The COVID-19 crisis has highlighted the need for brokers to add value to the insurance transaction, according to Toby Esser, chairman of AFL Insurance Brokers, a London-based independent broker.
Indeed, Esser said, the COVID-19-related coverage disputes involving business interruption pandemic exclusions have not reflected very well on either insurers or brokers. Esser spoke to Carrier Management for a podcast on the state of the insurance and reinsurance markets. (The full audio podcast is available below).
He speaks from experience in this matter because his wife has her own business just outside of London and bought a specific pandemic extension to her business insurance policy.
“She made a claim to her broker and the broker dismissed it immediately,” said Esser.
They decided to argue the point with the broker, which operates in personal lines and small commercial lines arena.
“The broker then put us in touch directly with the insurer. We had a debate backwards and forwards with the insurer over the extension, but they declined the loss,” he said. “We heard nothing more, other than from the various lawyers being in touch over class action suits until the case with the [UK Financial Conduct Authority] went to court.”
At that point, his wife heard back from the broker who said: “Actually, there’s a chance that it might be covered.”
(As a result of a test case brought by the FCA, a London court on Sept. 15 ruled that some of the world’s biggest insurers were wrong to reject COVID-19-related business interruption claims from more than 350,000 small businesses. The FCA, which brought the test case against eight insurers, said the court had found in favor of policyholders’ arguments on the majority of key issues. After the court decision, Esser provided an emailed update on Sept. 20, saying he and his wife have been informed by their broker of the FCA finding but have received no further details.)
Insurers and Brokers Criticized
During the interview, Esser criticized the broker for failing to add any value – an essential part of the role of an intermediary.
“You have to add value, whatever level of business you’re in, in our world. So, I don’t know that any of [the business interruption coverage dispute] reflected very well on brokers or on insurers,” he said.
If an insurer offers specific extensions for pandemic insurance for small businesses, it should be covered, he emphasized.
“That’s what leads to very unhappy customers. And, I think it’s especially clear that the broker needs to explain to the customer what that coverage is and not just give them the [policy].”
Staying Competitive with Specialty Expertise
Nevertheless, Esser is bullish about the future of independent Lloyd’s brokers – of course, those brokers that add value to the insurance transaction.
Although the large brokers appear to be dominating the market, Esser said there’s “always room for competition.”
“I was a small broker and then I was a fairly big broker, and then I was a small broker again. So, the argument is slightly different depending on where you are, but there’s always room for somebody else. There’s always room for competition.”

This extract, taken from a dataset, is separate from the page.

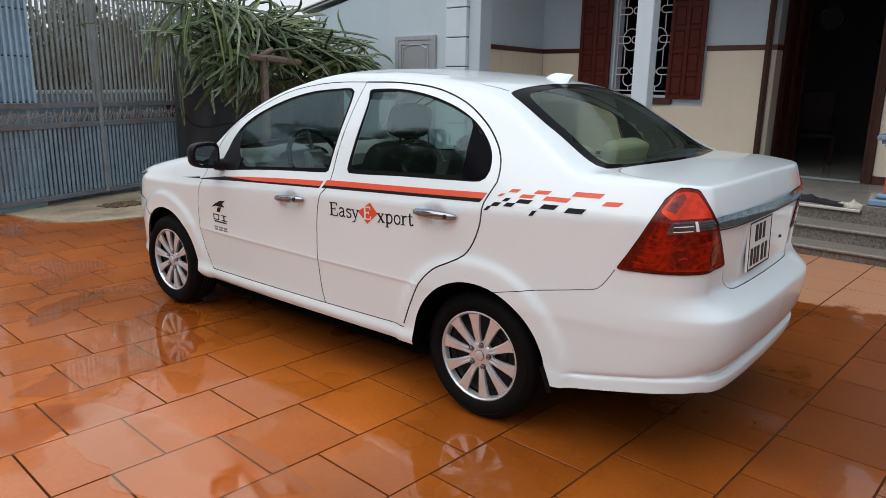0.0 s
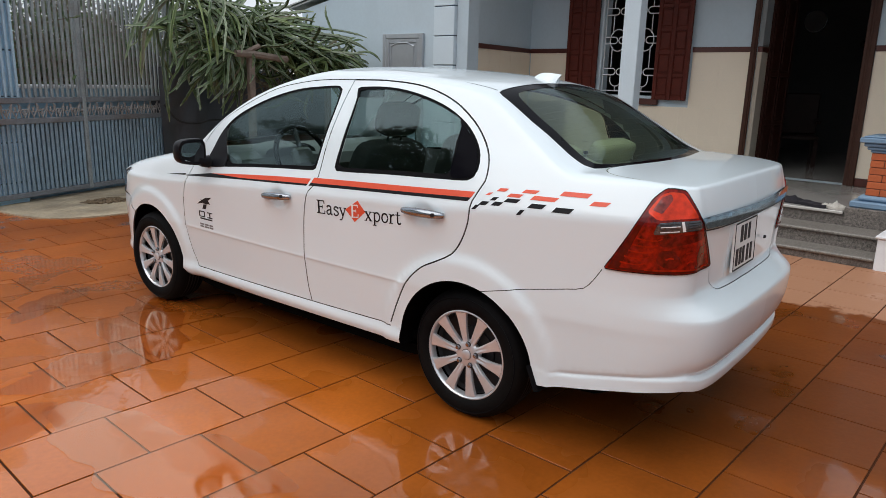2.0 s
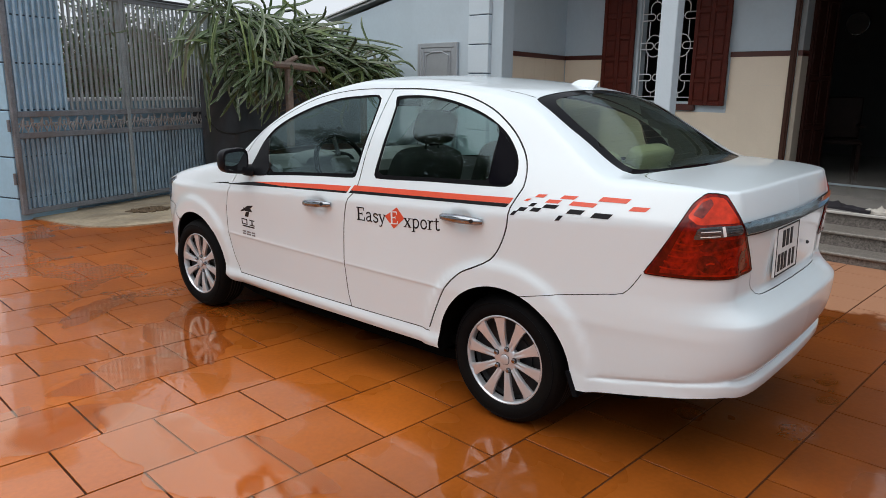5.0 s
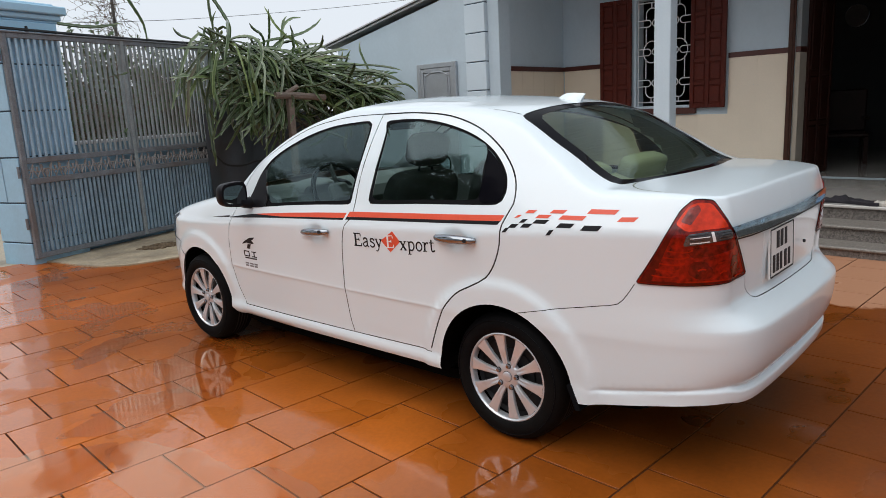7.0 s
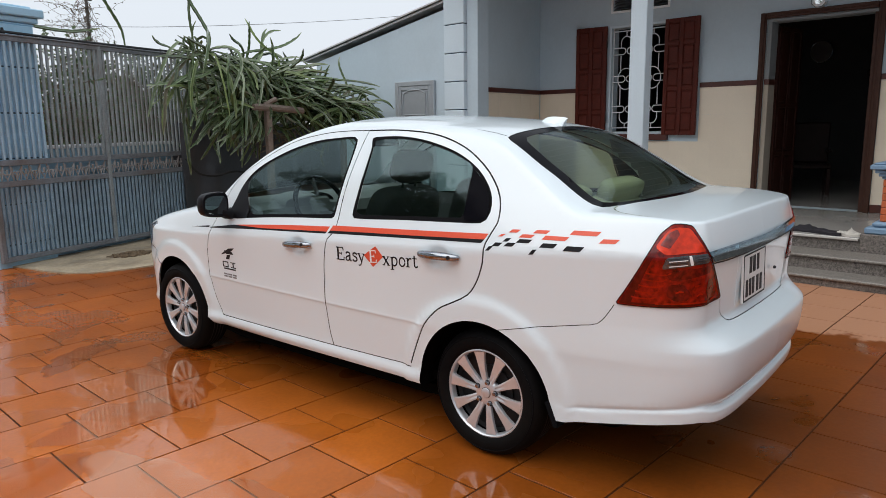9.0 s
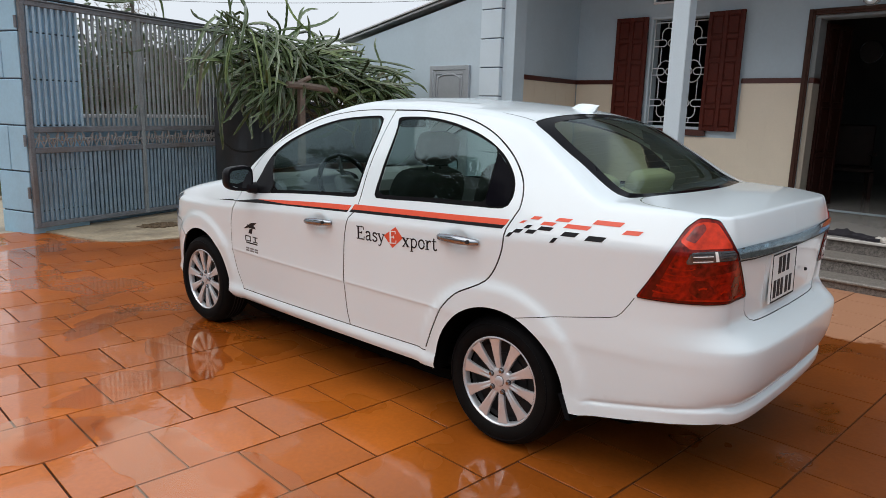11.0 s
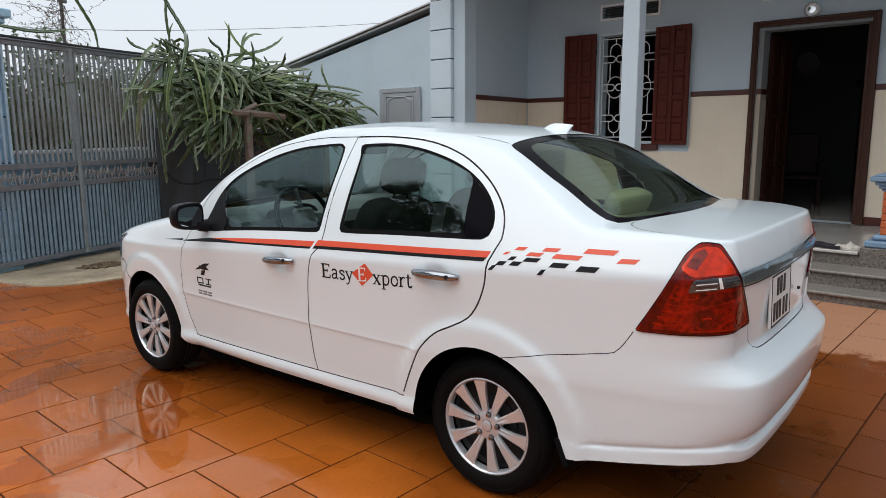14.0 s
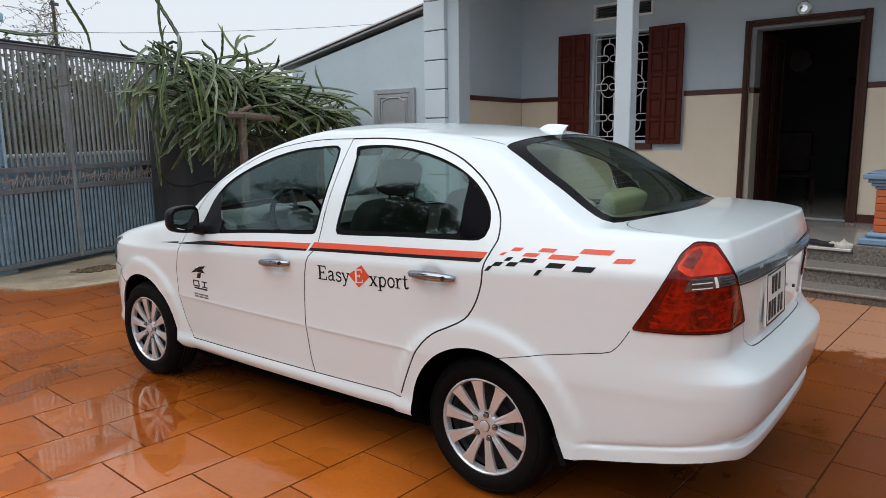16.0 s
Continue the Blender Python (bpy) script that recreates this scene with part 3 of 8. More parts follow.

While bigger brokers clearly have leverage and are able to attract high volumes of quality business, smaller brokers can be hungrier and more aggressive, he said. “Particularly in specialties, and particularly where you can be exceptional, there’s room.”
He acknowledged there has been a massive amount of consolidation amongst the largest retail brokers, such as Marsh and JLT’s 2019 merger and Aon’s impending acquisition of Willis.
“But we’re also seeing consolidation of the specialist wholesalers and reinsurance brokers,” he affirmed.
“There’s great consolidation continuing to go on, but that’s always happened, and you will always get people who want to start up new businesses or who want to break off and start a new wholesaler.”
Maybe there are fewer brokers today and maybe the cost of entry is more complex, he said.
Yes, he added, more money is required to start a new broker, and it’s more difficult to grow from a small broker to a big broker today, but there are “still plenty of prospects out there for the smaller ones to compete with the bigger ones.”